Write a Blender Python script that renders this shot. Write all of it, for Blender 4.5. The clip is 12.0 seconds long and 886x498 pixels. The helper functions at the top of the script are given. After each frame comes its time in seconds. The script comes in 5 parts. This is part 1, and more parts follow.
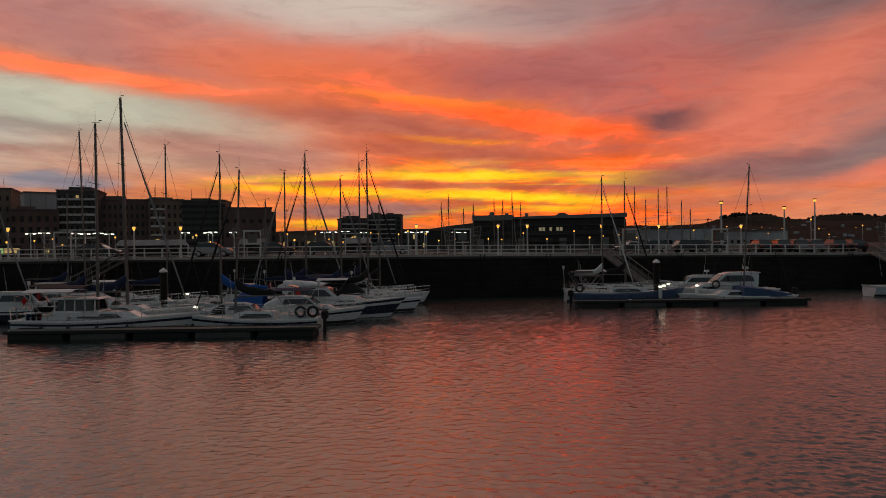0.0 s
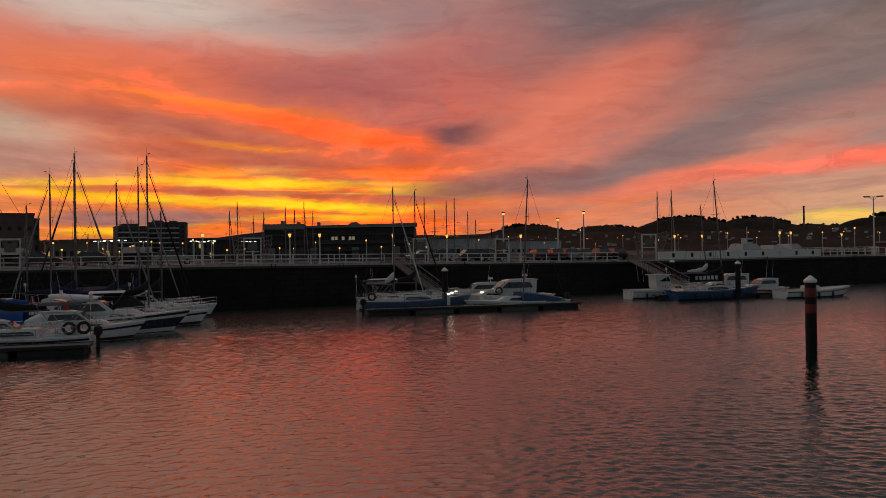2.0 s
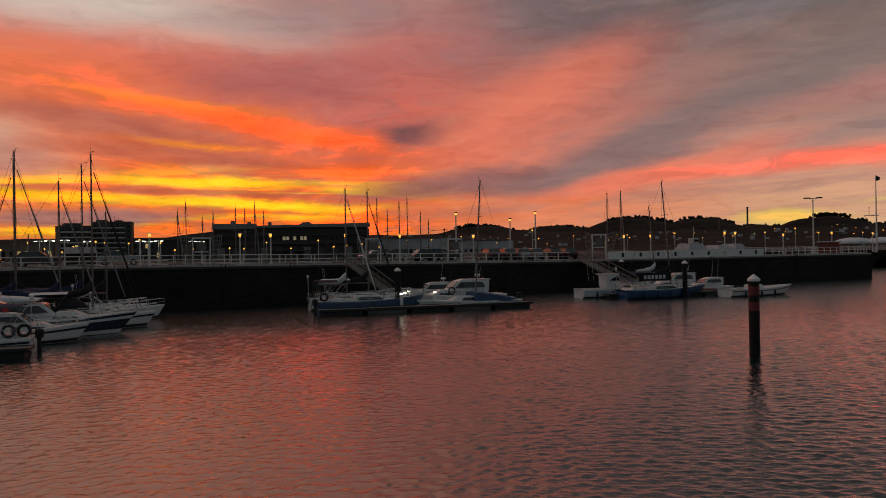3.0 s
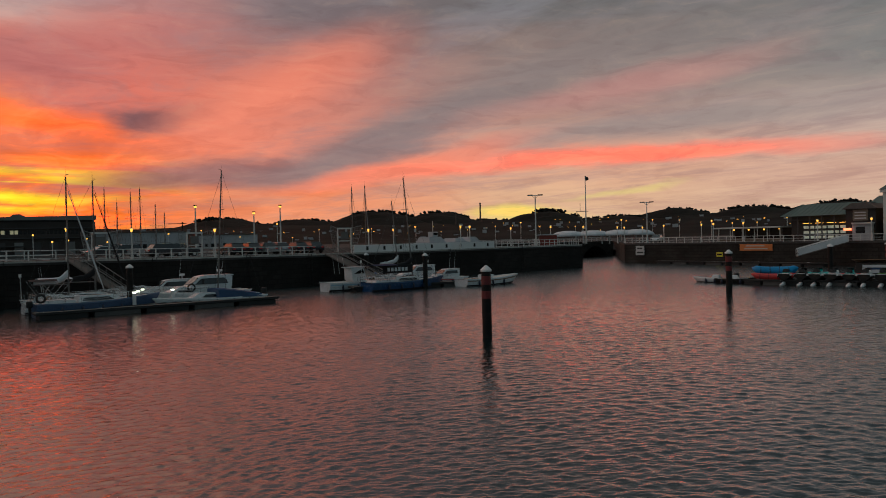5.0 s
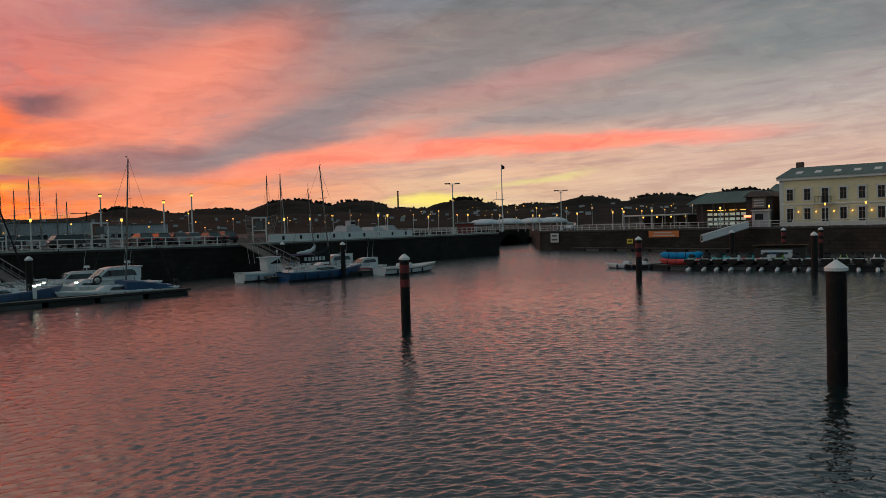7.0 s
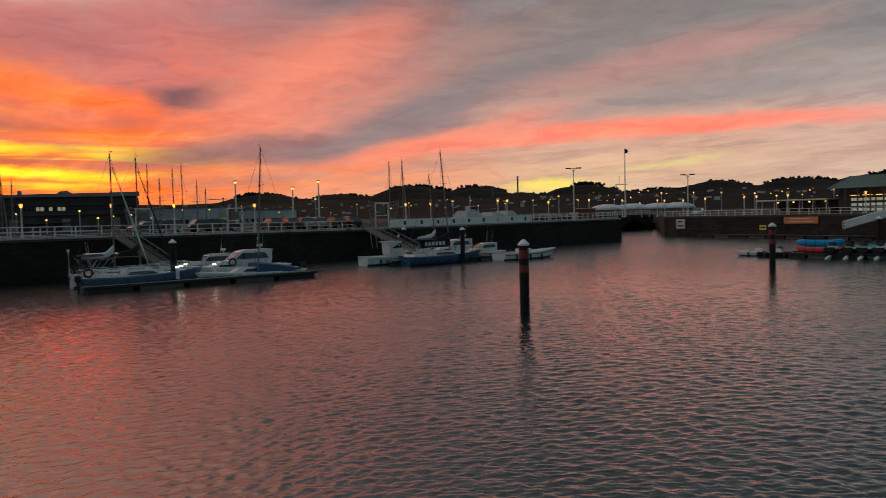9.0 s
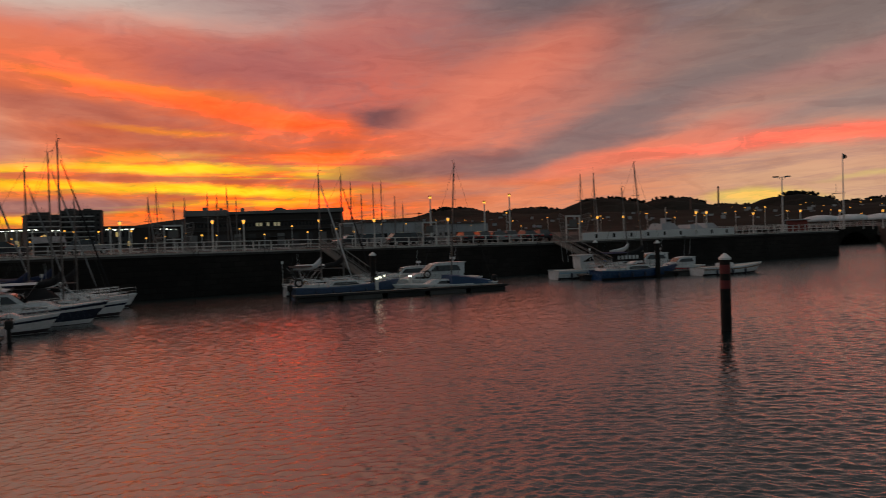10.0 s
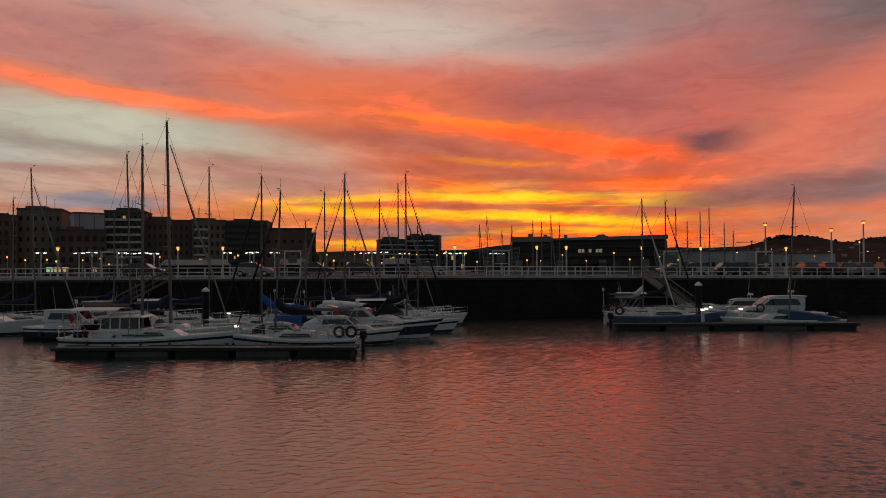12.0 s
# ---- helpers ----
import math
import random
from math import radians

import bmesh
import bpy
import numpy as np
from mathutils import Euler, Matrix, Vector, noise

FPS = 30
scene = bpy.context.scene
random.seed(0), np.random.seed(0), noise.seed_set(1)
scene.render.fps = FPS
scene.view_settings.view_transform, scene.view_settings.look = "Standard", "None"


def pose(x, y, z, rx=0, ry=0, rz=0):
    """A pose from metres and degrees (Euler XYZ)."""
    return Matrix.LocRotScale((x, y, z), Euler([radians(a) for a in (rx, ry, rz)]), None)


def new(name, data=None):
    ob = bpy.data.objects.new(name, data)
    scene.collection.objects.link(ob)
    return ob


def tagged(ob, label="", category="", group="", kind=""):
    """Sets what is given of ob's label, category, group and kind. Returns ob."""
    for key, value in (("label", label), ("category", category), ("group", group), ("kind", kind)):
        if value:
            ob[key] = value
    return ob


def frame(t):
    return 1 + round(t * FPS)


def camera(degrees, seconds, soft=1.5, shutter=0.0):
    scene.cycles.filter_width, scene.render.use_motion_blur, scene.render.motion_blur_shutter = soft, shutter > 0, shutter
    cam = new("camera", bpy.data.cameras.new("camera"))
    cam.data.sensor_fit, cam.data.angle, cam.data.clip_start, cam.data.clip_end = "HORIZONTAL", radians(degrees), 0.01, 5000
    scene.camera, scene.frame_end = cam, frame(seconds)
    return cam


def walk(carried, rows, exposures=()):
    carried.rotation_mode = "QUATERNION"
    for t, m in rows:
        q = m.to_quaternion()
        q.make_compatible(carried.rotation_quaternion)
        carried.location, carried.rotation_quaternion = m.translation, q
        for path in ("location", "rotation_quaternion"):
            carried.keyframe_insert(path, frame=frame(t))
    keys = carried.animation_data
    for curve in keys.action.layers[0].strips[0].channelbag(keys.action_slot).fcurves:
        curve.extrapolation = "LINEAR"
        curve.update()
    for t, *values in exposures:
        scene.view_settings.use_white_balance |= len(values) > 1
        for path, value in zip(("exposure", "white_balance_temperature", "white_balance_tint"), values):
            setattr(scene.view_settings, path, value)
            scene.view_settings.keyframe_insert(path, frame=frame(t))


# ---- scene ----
+ + +
Your task is to reproduce, exactly and exclusively, the lines from the one holding "q.make_compatible(carried.rotation_quaternion)" through the final line of the listing.

- **Solution to this exercise**
        q.make_compatible(carried.rotation_quaternion)
        carried.location, carried.rotation_quaternion = m.translation, q
        for path in ("location", "rotation_quaternion"):
            carried.keyframe_insert(path, frame=frame(t))
    keys = carried.animation_data
    for curve in keys.action.layers[0].strips[0].channelbag(keys.action_slot).fcurves:
        curve.extrapolation = "LINEAR"
        curve.update()
    for t, *values in exposures:
        scene.view_settings.use_white_balance |= len(values) > 1
        for path, value in zip(("exposure", "white_balance_temperature", "white_balance_tint"), values):
            setattr(scene.view_settings, path, value)
            scene.view_settings.keyframe_insert(path, frame=frame(t))


# ---- scene ----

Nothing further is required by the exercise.